En la muerte de Ana Saura
Hay momentos, escasos, en los que la impresión de una noticia remite directamente a sensaciones difíciles de explicar: las de la sensibilidad y la belleza.Es una reacción similar a la que surge ante esas puestas de sol madrileñas en las que la variedad cromática -con predominio de una extraordinaria gama de grises y rojos - se entremezcla con los contornos de los edificios y el constante rugido de las autovías de circunvalación. Sin saber muy bien por qué, el conjunyo de imagen y sonido sugiere o puede sugerir películas como París-Texas o Gloria, de John Casavettes. Son referencias elíriticas, absolutamente personales e intransferibles y en las que la intervención de un psicoanalista sólo añadiría confusión al caos.

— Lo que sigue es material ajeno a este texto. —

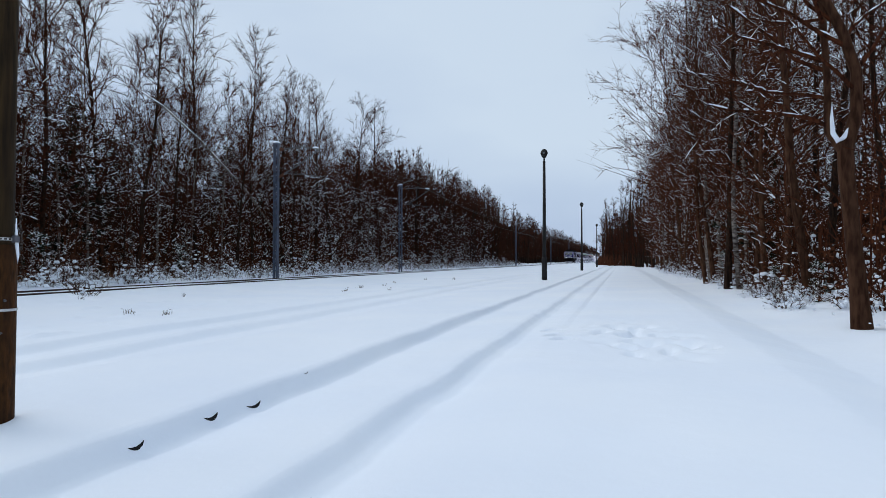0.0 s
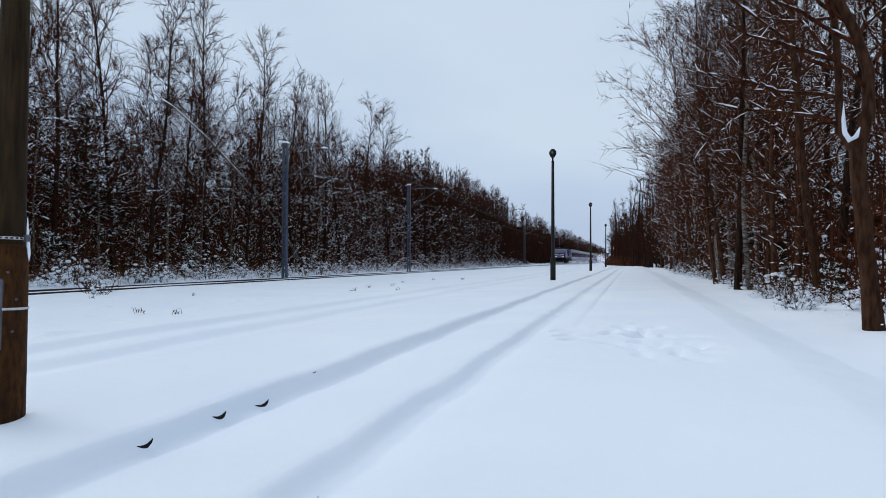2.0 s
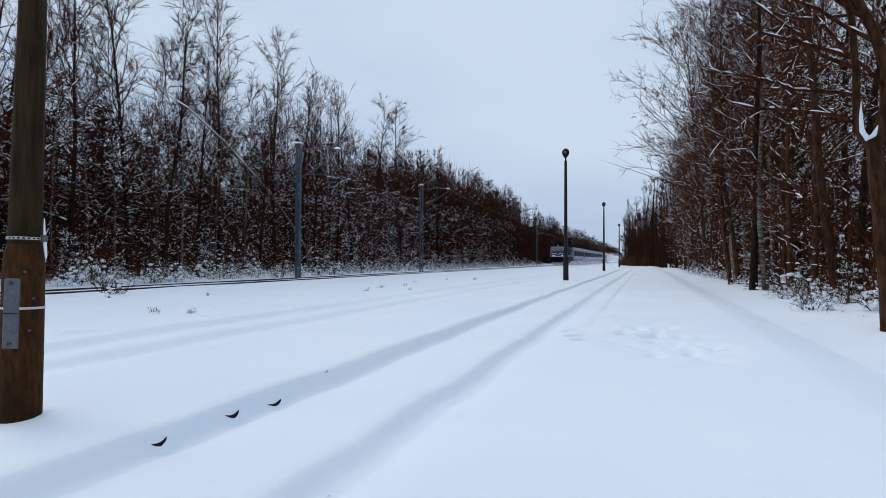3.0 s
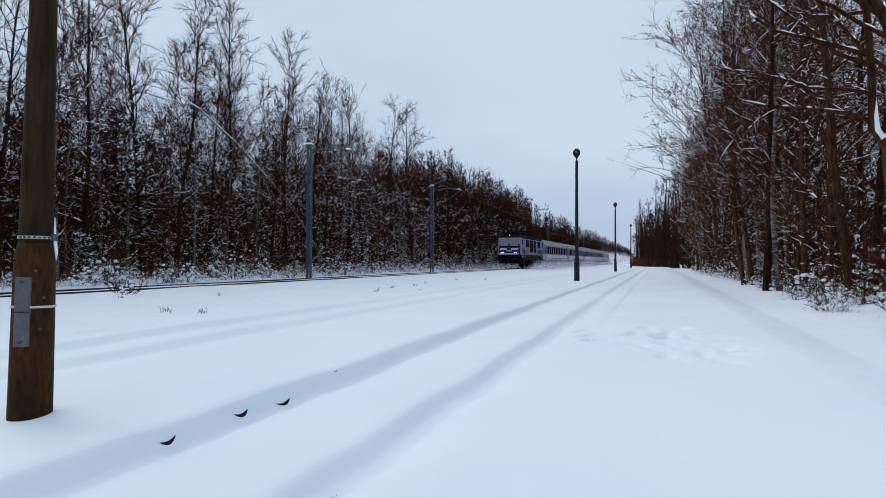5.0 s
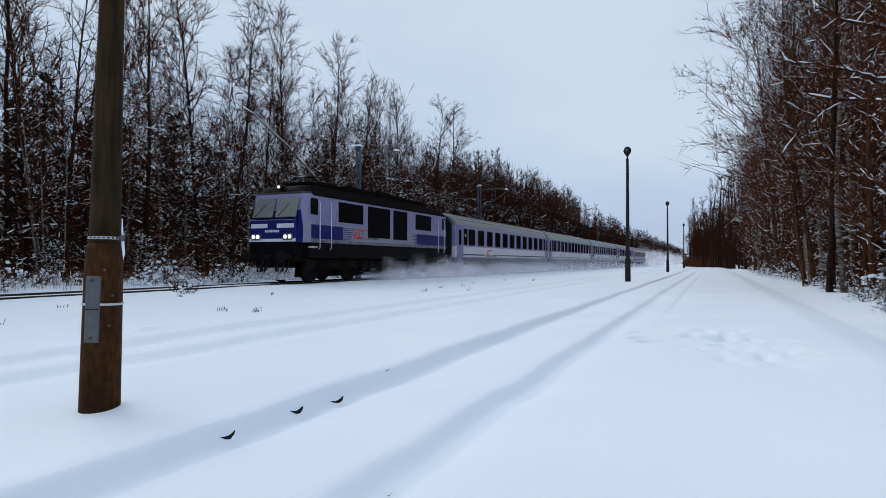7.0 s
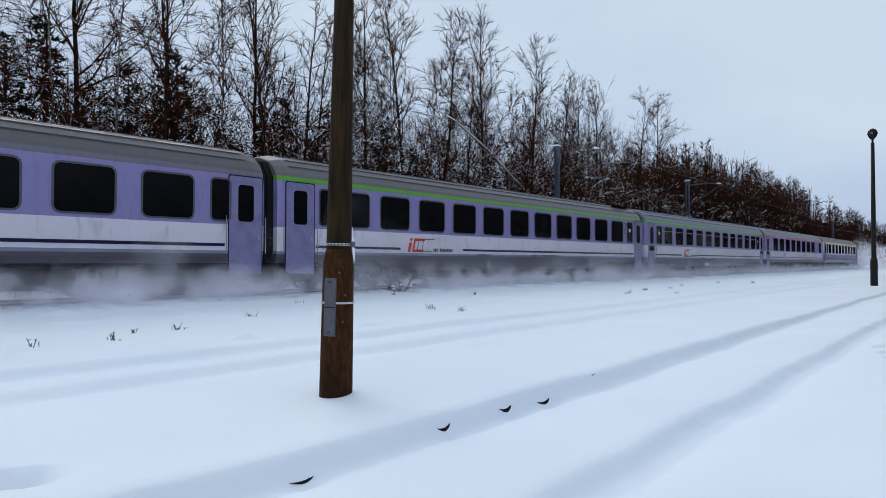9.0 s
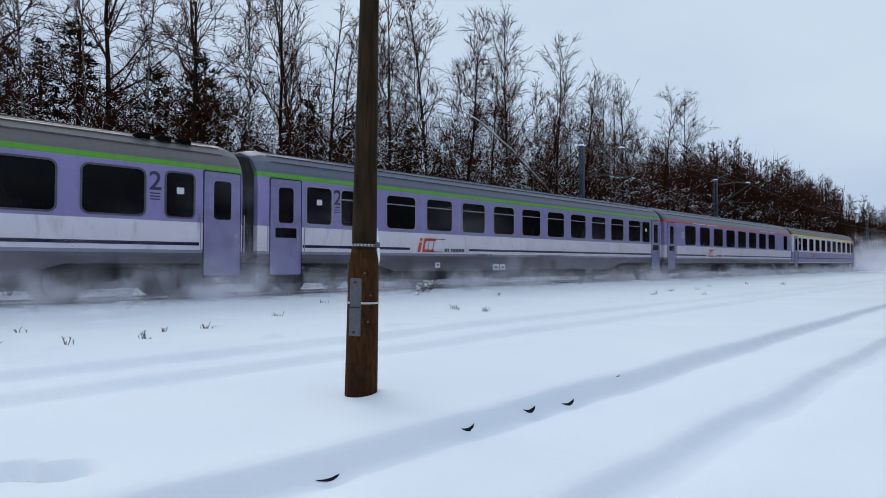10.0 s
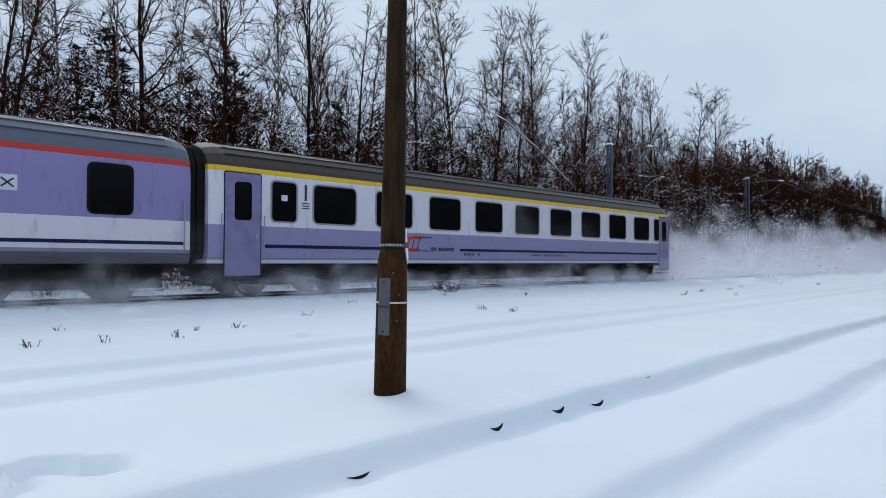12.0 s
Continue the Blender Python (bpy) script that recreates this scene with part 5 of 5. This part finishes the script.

Algo así puede ocurrir con las noticias de las gentes a las que se les ha querido por motivos también de compleja explicación. La muerte, la pasada semana, de Ana Saura, diseñadora de joyas, fue una de ellas. Su nombre, la evocación de su persona alta, suave y silenciosa siempre surgió asociada a Corazonada, de Francis Ford Coppola, probablemente una de las historias de amor más humanamente intensas de cuantas proporcionó el cine. Y sobre la plasticidad de una ciudad artificialmente reconstruida en estudio -con el sutil añadido de que la reproducción lo era, a su vez, de un original genuinamente articicioso- surgen las voces de Cristal Gayle y Tom Waits, potentes y desgarradas, narrándonos todos los desencuentros, esta vez auténticos, de las personas que tratan de compaginar la vida cotidiana con la fascinación por la aventura de los sentimientos.
Ana Saura, sin haber cumplido los 30 años, deja en quienes la conocieron, poco o mucho, el recuerdo de una sensibilidad y belleza insólitas: aquellas que surgen del respeto por el ser humano y por lo más sincero de cuanto creó.